PESHAWAR: The Peshawar High Court on Tuesday directed the provincial health secretary and head of an insurance company to respond to a petition against private hospitals over the alleged denial of free treatment to people under the provincial government’s health insurance scheme, Sehat Sahulat Programme, and subjecting them to needless clinical examinations.

A bench consisting of Justice Mohammad Ibrahim Khan and Justice Ishtiaq Ibrahim issued the order after holding preliminary hearing into the petition filed by a resident of North Waziristan tribal district, Umer Ayaz, who requested it to declare that the hospitals’ act of not providing free services to patients under the SSP and seeking money for treating them ‘privately’is illegal.
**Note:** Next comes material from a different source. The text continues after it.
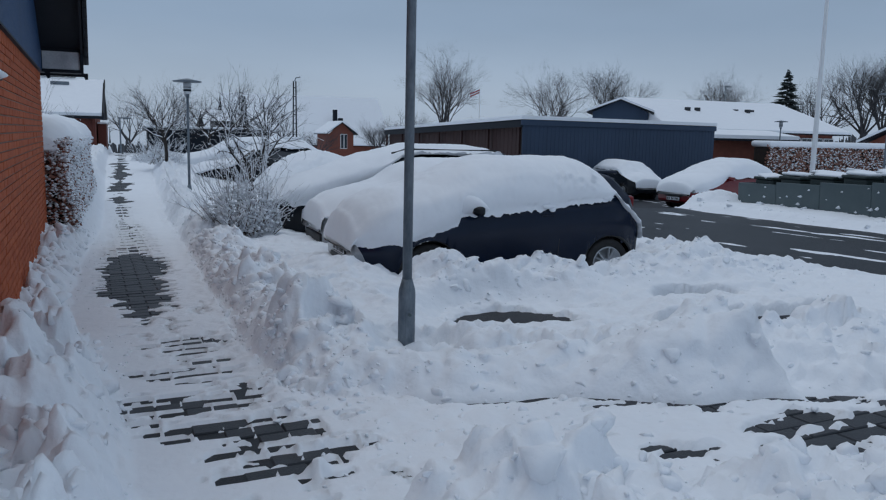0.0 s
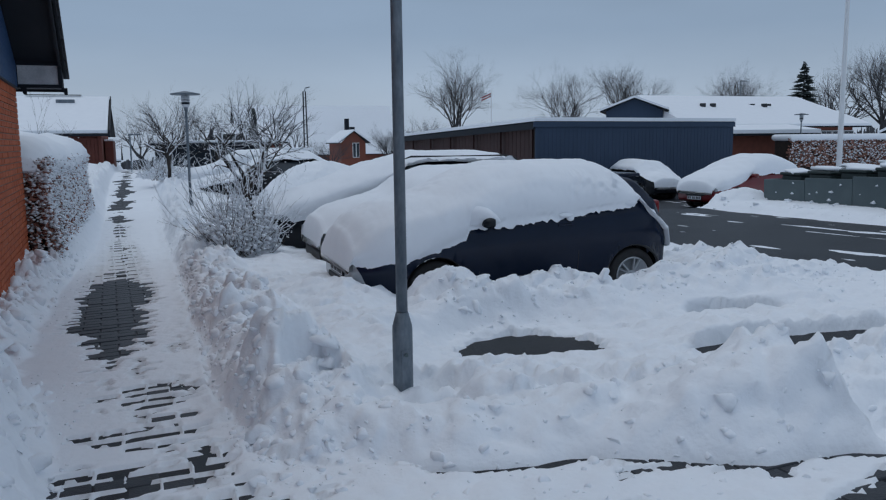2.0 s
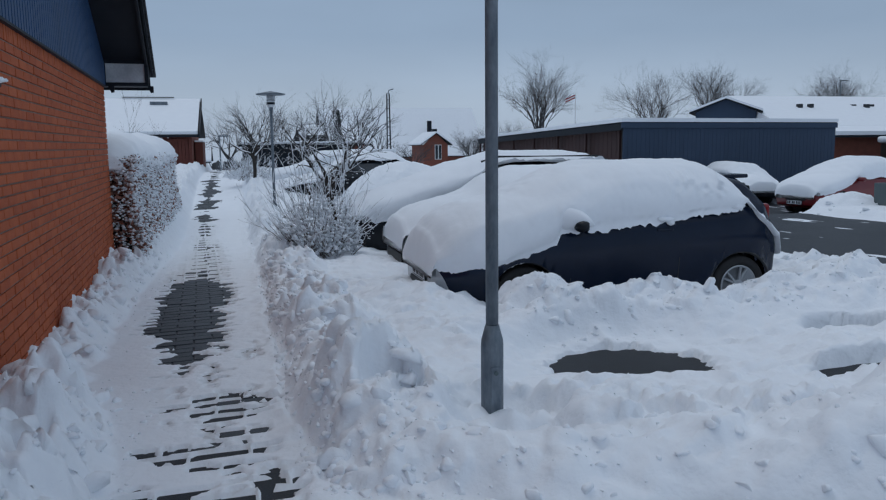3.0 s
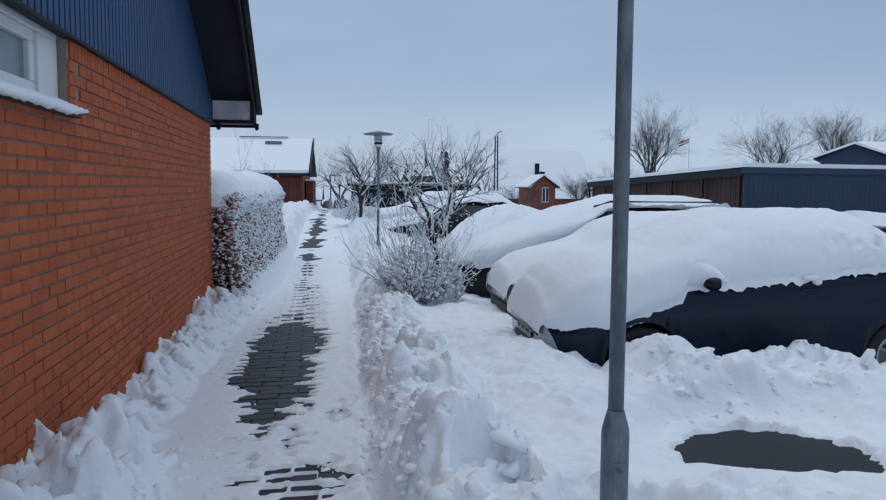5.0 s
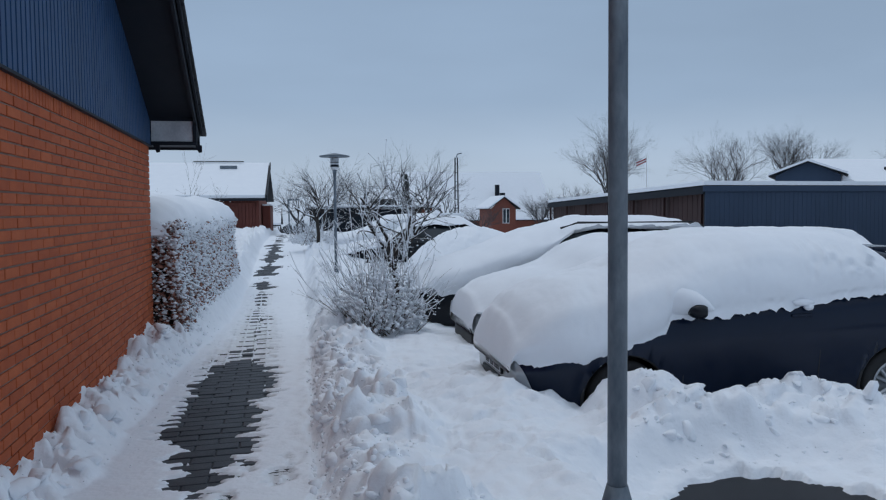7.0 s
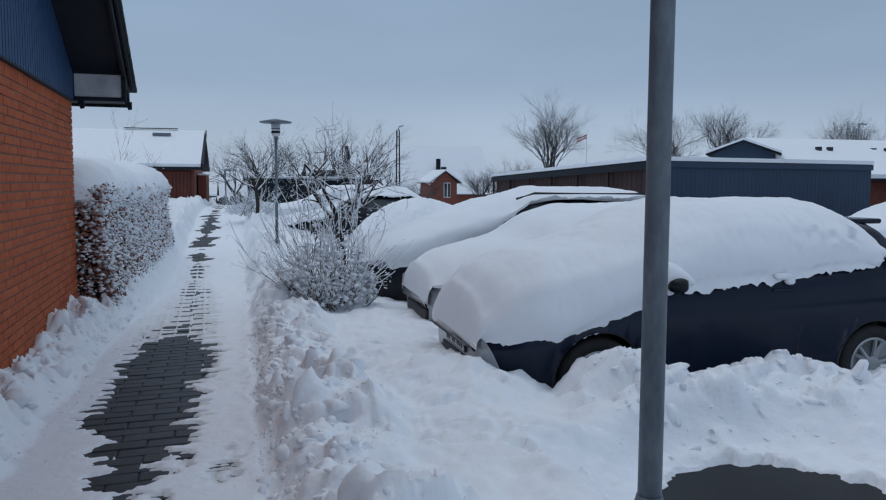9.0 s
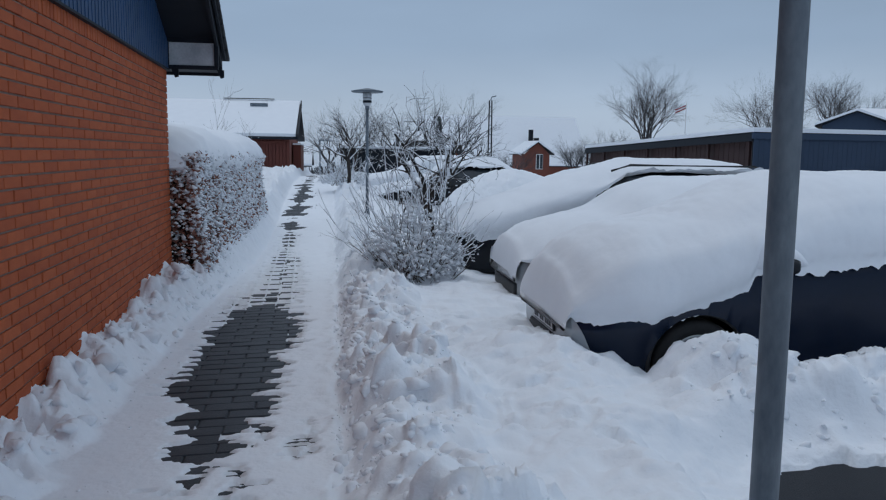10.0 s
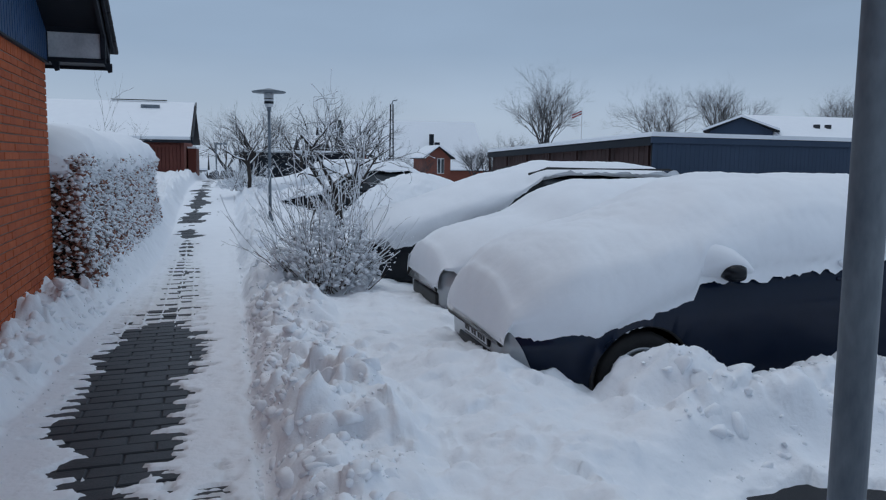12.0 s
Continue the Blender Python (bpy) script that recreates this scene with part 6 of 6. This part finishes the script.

He claimed that private hospitals first lured patients into admission in the name of the SSP and then refused to treat them under the insurance programme.

The petitioner requested the court to direct respondents, including the health department and the Khyber Pakhtunkhwa Health Care Commission, to initiate action against all private hospitals, which were cheating the public at large by not providing free treatment to patients despite being empanelled for the SSP.

Waziristan resident also claims private hospitals conduct tests needlessly

The petitioner’s counsel, Saifullah Muhib Kakakhel, said on Feb 9, the petitioner took his 74-year-old father to the cardiology outpatient department at a leading private hospital in the province for examination.

He claimed that the patient suddenly suffered a heart attack during examination, so he was admitted to the cardiac care unit under the SSP for observation.

Mr Kakakhel said that the petitioner’s father was kept there for five days and the doctors recommended his angiography and angioplasty.

He added that as the patient was admitted under the SSP, he thought that angiography and angioplasty would be conducted under the health insurance programme, but the hospital refused to do so and demanded a hefty sum of money.

The counsel said that his client requested the hospital’s administration to abide by the government’s policy, but it declined and discharged the patient on Feb 15 without providing the required treatment.

He added that the patient was then taken to a public sector health facility, where the required procedures were conducted free of charge under the SSP leading to permission for him to go home on Feb 17.

Mr Kakakhel contended that the private hospital in question and others mostly charged patients under the SSP even without offering the required treatment.

He claimed that the media had reported the misuse of the SSP by private hospitals insisting that they deducted the programme’s money in major cases without providing treatment to visitors.

The lawyer contended that some hospitals admitted patients for minor surgeries and kept them admitted for many days to grab the maximum money under the health insurance programme.